»»
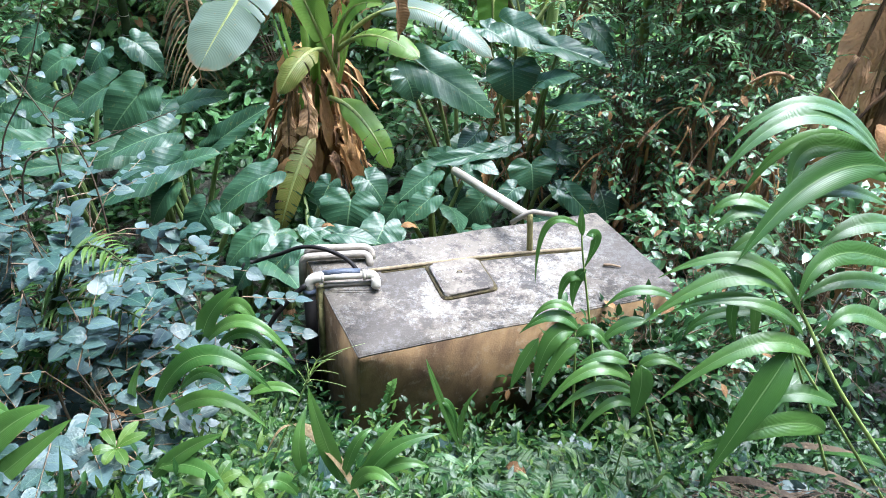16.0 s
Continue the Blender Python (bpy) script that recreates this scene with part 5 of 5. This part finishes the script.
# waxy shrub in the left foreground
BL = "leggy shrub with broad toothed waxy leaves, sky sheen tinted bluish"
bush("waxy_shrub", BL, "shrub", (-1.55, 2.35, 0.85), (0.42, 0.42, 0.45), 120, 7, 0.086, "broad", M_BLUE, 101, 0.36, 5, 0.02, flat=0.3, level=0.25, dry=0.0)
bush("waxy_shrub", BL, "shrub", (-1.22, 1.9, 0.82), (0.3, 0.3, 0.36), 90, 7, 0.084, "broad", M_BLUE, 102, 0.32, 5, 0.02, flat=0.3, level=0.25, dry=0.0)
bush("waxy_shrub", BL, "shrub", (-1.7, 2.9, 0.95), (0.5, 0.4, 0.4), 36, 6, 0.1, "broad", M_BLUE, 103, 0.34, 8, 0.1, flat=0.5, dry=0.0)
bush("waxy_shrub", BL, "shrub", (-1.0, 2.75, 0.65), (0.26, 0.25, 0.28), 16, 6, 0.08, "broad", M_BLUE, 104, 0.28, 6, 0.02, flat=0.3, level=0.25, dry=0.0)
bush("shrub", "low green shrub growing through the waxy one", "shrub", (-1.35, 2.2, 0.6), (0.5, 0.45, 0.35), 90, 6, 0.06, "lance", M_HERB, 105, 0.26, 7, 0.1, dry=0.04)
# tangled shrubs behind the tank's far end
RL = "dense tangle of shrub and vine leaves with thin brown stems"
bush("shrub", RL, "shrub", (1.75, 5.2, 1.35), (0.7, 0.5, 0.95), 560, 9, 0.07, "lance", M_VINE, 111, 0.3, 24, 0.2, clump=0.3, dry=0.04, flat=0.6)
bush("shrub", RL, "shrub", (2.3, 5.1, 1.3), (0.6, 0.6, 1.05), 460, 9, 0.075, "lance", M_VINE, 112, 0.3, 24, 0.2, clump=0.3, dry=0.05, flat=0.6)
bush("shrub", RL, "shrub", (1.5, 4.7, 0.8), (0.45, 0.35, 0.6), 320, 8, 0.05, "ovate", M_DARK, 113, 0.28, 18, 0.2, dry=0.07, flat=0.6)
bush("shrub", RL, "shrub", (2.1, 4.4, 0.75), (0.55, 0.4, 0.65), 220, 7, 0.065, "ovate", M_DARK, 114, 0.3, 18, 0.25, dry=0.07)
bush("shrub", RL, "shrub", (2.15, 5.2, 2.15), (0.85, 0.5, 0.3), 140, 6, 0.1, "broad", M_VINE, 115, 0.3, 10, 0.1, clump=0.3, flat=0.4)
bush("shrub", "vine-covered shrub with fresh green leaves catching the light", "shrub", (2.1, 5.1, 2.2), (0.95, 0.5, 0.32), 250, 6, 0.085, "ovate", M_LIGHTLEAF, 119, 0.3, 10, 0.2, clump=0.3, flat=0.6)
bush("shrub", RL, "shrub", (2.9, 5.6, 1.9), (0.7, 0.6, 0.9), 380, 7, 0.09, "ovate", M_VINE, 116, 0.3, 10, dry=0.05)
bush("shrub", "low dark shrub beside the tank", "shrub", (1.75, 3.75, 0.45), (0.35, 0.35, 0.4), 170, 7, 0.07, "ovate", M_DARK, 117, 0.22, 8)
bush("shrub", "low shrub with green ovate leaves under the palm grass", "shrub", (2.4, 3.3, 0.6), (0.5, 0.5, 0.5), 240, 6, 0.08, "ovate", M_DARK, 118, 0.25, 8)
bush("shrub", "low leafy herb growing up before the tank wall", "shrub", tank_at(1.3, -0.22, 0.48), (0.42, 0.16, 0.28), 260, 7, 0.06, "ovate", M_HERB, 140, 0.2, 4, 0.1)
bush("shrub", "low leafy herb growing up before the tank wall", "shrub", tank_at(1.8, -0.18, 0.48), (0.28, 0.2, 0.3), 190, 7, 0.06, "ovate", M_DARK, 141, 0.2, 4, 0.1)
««
▶ _Problem to solve_: All of the data above should be transcribed verbatim, with pictures omitted.

▶ _Result for this exercise_:
16.0 s
Continue the Blender Python (bpy) script that recreates this scene with part 5 of 5. This part finishes the script.
# waxy shrub in the left foreground
BL = "leggy shrub with broad toothed waxy leaves, sky sheen tinted bluish"
bush("waxy_shrub", BL, "shrub", (-1.55, 2.35, 0.85), (0.42, 0.42, 0.45), 120, 7, 0.086, "broad", M_BLUE, 101, 0.36, 5, 0.02, flat=0.3, level=0.25, dry=0.0)
bush("waxy_shrub", BL, "shrub", (-1.22, 1.9, 0.82), (0.3, 0.3, 0.36), 90, 7, 0.084, "broad", M_BLUE, 102, 0.32, 5, 0.02, flat=0.3, level=0.25, dry=0.0)
bush("waxy_shrub", BL, "shrub", (-1.7, 2.9, 0.95), (0.5, 0.4, 0.4), 36, 6, 0.1, "broad", M_BLUE, 103, 0.34, 8, 0.1, flat=0.5, dry=0.0)
bush("waxy_shrub", BL, "shrub", (-1.0, 2.75, 0.65), (0.26, 0.25, 0.28), 16, 6, 0.08, "broad", M_BLUE, 104, 0.28, 6, 0.02, flat=0.3, level=0.25, dry=0.0)
bush("shrub", "low green shrub growing through the waxy one", "shrub", (-1.35, 2.2, 0.6), (0.5, 0.45, 0.35), 90, 6, 0.06, "lance", M_HERB, 105, 0.26, 7, 0.1, dry=0.04)
# tangled shrubs behind the tank's far end
RL = "dense tangle of shrub and vine leaves with thin brown stems"
bush("shrub", RL, "shrub", (1.75, 5.2, 1.35), (0.7, 0.5, 0.95), 560, 9, 0.07, "lance", M_VINE, 111, 0.3, 24, 0.2, clump=0.3, dry=0.04, flat=0.6)
bush("shrub", RL, "shrub", (2.3, 5.1, 1.3), (0.6, 0.6, 1.05), 460, 9, 0.075, "lance", M_VINE, 112, 0.3, 24, 0.2, clump=0.3, dry=0.05, flat=0.6)
bush("shrub", RL, "shrub", (1.5, 4.7, 0.8), (0.45, 0.35, 0.6), 320, 8, 0.05, "ovate", M_DARK, 113, 0.28, 18, 0.2, dry=0.07, flat=0.6)
bush("shrub", RL, "shrub", (2.1, 4.4, 0.75), (0.55, 0.4, 0.65), 220, 7, 0.065, "ovate", M_DARK, 114, 0.3, 18, 0.25, dry=0.07)
bush("shrub", RL, "shrub", (2.15, 5.2, 2.15), (0.85, 0.5, 0.3), 140, 6, 0.1, "broad", M_VINE, 115, 0.3, 10, 0.1, clump=0.3, flat=0.4)
bush("shrub", "vine-covered shrub with fresh green leaves catching the light", "shrub", (2.1, 5.1, 2.2), (0.95, 0.5, 0.32), 250, 6, 0.085, "ovate", M_LIGHTLEAF, 119, 0.3, 10, 0.2, clump=0.3, flat=0.6)
bush("shrub", RL, "shrub", (2.9, 5.6, 1.9), (0.7, 0.6, 0.9), 380, 7, 0.09, "ovate", M_VINE, 116, 0.3, 10, dry=0.05)
bush("shrub", "low dark shrub beside the tank", "shrub", (1.75, 3.75, 0.45), (0.35, 0.35, 0.4), 170, 7, 0.07, "ovate", M_DARK, 117, 0.22, 8)
bush("shrub", "low shrub with green ovate leaves under the palm grass", "shrub", (2.4, 3.3, 0.6), (0.5, 0.5, 0.5), 240, 6, 0.08, "ovate", M_DARK, 118, 0.25, 8)
bush("shrub", "low leafy herb growing up before the tank wall", "shrub", tank_at(1.3, -0.22, 0.48), (0.42, 0.16, 0.28), 260, 7, 0.06, "ovate", M_HERB, 140, 0.2, 4, 0.1)
bush("shrub", "low leafy herb growing up before the tank wall", "shrub", tank_at(1.8, -0.18, 0.48), (0.28, 0.2, 0.3), 190, 7, 0.06, "ovate", M_DARK, 141, 0.2, 4, 0.1)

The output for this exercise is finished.